For Hopkins, beauty is not just in the eye of the beholder: it is also in what and Who are beheld. In Wales, on August 17, 1874, he recorded one such encounter with Christ in the universe: "As we drove home the stars came out thick: I leant back to look at them and my heart opening more than usual praised our Lord to and in whom all that beauty comes home" (Journals, p. 254).
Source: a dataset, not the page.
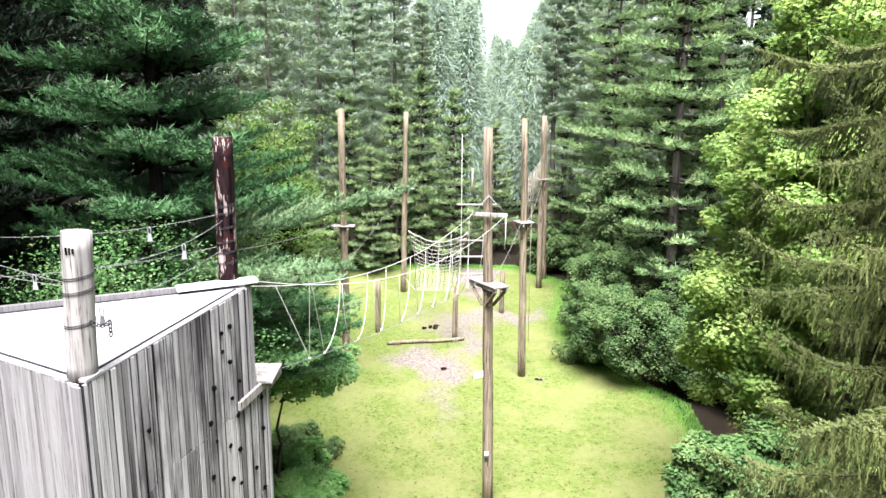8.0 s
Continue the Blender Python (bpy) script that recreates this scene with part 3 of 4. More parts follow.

In his notes on the Spiritual Exercises, Hopkins observes: "God's utterance of himself in himself is God the Word, outside himself is this world. This world then is word, expression, news of God" (Sermons, p. 129). In The Deutschland, he repeats the thought: "Wording it how but by him that present and past, / Heaven and earth are word of, worded by? (101, ll. 229-230). Creation is a great book, according to Augustine, and creatures are the text in which we read the Word of God. They are visual letters that spell out his presence; they also appeal to our hearing by crying out "Ipse fecit me!" Augustine sums up his teaching in a sermon on Psalm 26:
Let your mind roam through the whole creation; everywhere the created world will cry out to you: "God made me." Whatever pleases you in a work of art brings to your mind the artist who wrought it; much more, when you survey the universe, does the consideration of it evoke praise for its Maker. You look on the heavens; they are God's great work. You behold the earth; God made its number of seeds, its varieties of plants, its multitude of animals. Go round the heavens again and back to the earth, leave out nothing: on all sides everything cries out to you of its Author; nay, the very forms of created things are as it were the voices with which they praise their Creator. 13
Hopkins's sonnet "As kingfishers catch fire" makes the same point: each mortal thing in crying out "myself" declares "God made me!" On the level of grace, the just man fully expresses what the natural world partially embodies, for he "Acts in God's eye what in God's eye he is-Christ" (115, l. 11). They just watch birds and dragonflies and hear the stones ring out their Creator-Lord.
For Hopkins, the process by which one discovers the design and pattern that is Christ in the world and in one's self is called "inscape." For him, "beauty [is] the virtue of inscape and not inscape only" (Journals, p. 289). Beauty is the "success and excellence"of inscape, the end toward which it aims, "the achieve of, the mastery of the thing" (120, l. 8). We can shed light on his coinage by tracing Augustine's dialectic of beauty as summed up in his treatise De vera religione (The True Religion). The method is Platonic, moving from sensible data to immutable forms, a method that Hopkins at Oxford would know thoroughly and often examine in his writings, as, for example, in his college essay, "The Position of Plato to the Greek World," and employ in his own "Platonic Dialogue," "On the Origin of Beauty." We must try to attain, Augustine urges, "to the vision of the immutable pattern of things, to the beauty which is always constant with itself and everywhere the same, beauty never distorted by changes of place or time, but standing out one and the same under all circumstances, the beauty whose very existence men discredit, but which in fact has the most true, the highest form of existence.